Allowing for an easy and comfortable usage, many devices nowadays provide some sort of handsfree system or handsfree mode in which the users can interact with the device in some distance, give speech commands, or make telephone calls, without using their hands or even touching the device. Such devices are, for example, mobile phones, communication systems in vehicles, and home assistants. All of them typically include different aspects of digital signal processing for speech enhancement such as beamforming, echo cancellation, or noise reduction. Our group offers modern approaches and research in these topics to ensure high-quality telecommunication independent of the (acoustic) surroundings.
Beamforming describes the procedure to digitally process the signals of an array of multiple microphones to adapt the directivity pattern of the resulting microphone beam. Thereby the array can focus on different speaker positions or even capture the speech of a moving speaker with the oriented beam. Besides the orientation of the microphone array, disturbing ambient noise can be a severe difficulty during telecommunication, impeding speech intelligibility between the calling parties. Originating from traditional signal processing algorithms, we develop state of the art approaches for noise reduction. With the Fully Convolutional Recurrent Neural Network (FCRN) [1] that is able to model temporal context, we – in cooperation with Goodix Technology (Belgium) – scored 2nd rank at Microsoft’s Deep Noise Suppression Challenge on Interspeech 2020 in the non-realtime track with a realtime model.
If a system or device operates in handsfree mode, acoustic coupling between its loudspeaker and microphone can occur: When the so-called far-end speaker’s signal is played via the loudspeaker (or multiple loudspeakers) on the other side, the microphone on that side might capture the respective signal(s) again. This is audible to the far-end speaker as an acoustic echo and can hinder proper communication. To avoid this issue, we perform research on traditional, hybrid, and purely neural network-based learned acoustic echo cancellation approaches [2, 3]. They remove the disturbing acoustic echo component and provide an ideally echo-free microphone signal. A typical final stage during speech enhancement is a so-called postfilter which is often applied to the outgoing microphone signal in the frequency domain [3, 4]. Allowing for a frequency-dependent modification of the signal, a postfilter can be used to perform residual echo suppression, noise reduction, speech reconstruction, or equalizing.

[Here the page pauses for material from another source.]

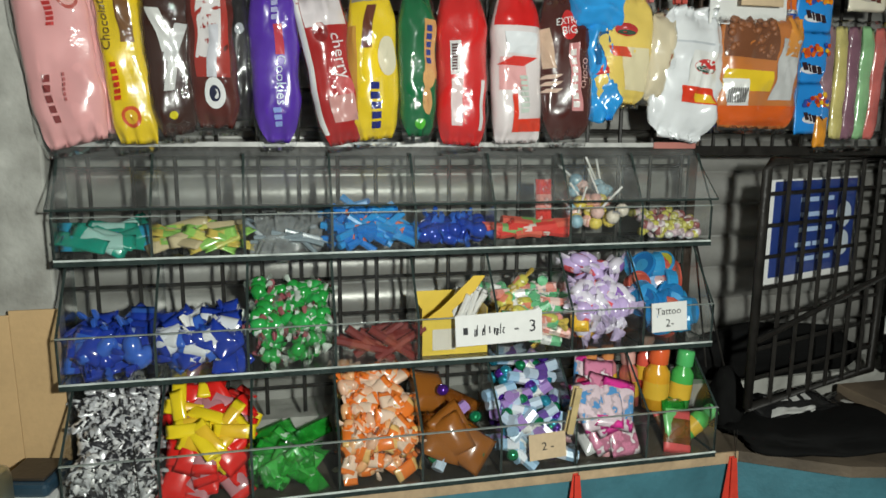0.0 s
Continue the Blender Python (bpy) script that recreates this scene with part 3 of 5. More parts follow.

[1] M. Strake, B. Defraene, K. Fluyt, W. Tirry, and T. Fingscheidt, "INTERSPEECH 2020 Deep Noise Suppression Challenge: A Fully Convolutional Recurrent Network (FCRN) for Joint Dereverberation and Denoising," in Proc. of INTERSPEECH, Shanghai, China, Oct. 2020,pp. 2467–2471.
[2] J. Franzen, E. Seidel and T. Fingscheidt, "AEC in A Netshell: on Target and Topology Choices for FCRN Acoustic Echo Cancellation," in Proc. of ICASSP, Toronto, Canada, Jun. 2021, pp. 156-160.
[3] E. Seidel, J. Franzen, and T. Fingscheidt, "Y2-Net FCRN for Acoustic Echo and Noise Suppression," in Proc. of INTERSPEECH, Brno, Czechia, Sep. 2021, pp. 1–5.
[4] J. Franzen and T. Fingscheidt, "An Efficient Residual Echo Suppression for Multi-Channel Acoustic Echo Cancellation Based on the Frequency-Domain Adaptive Kalman Filter," in Proc. of ICASSP, Calgary, AB, Canada, Apr. 2018, pp. 226–230.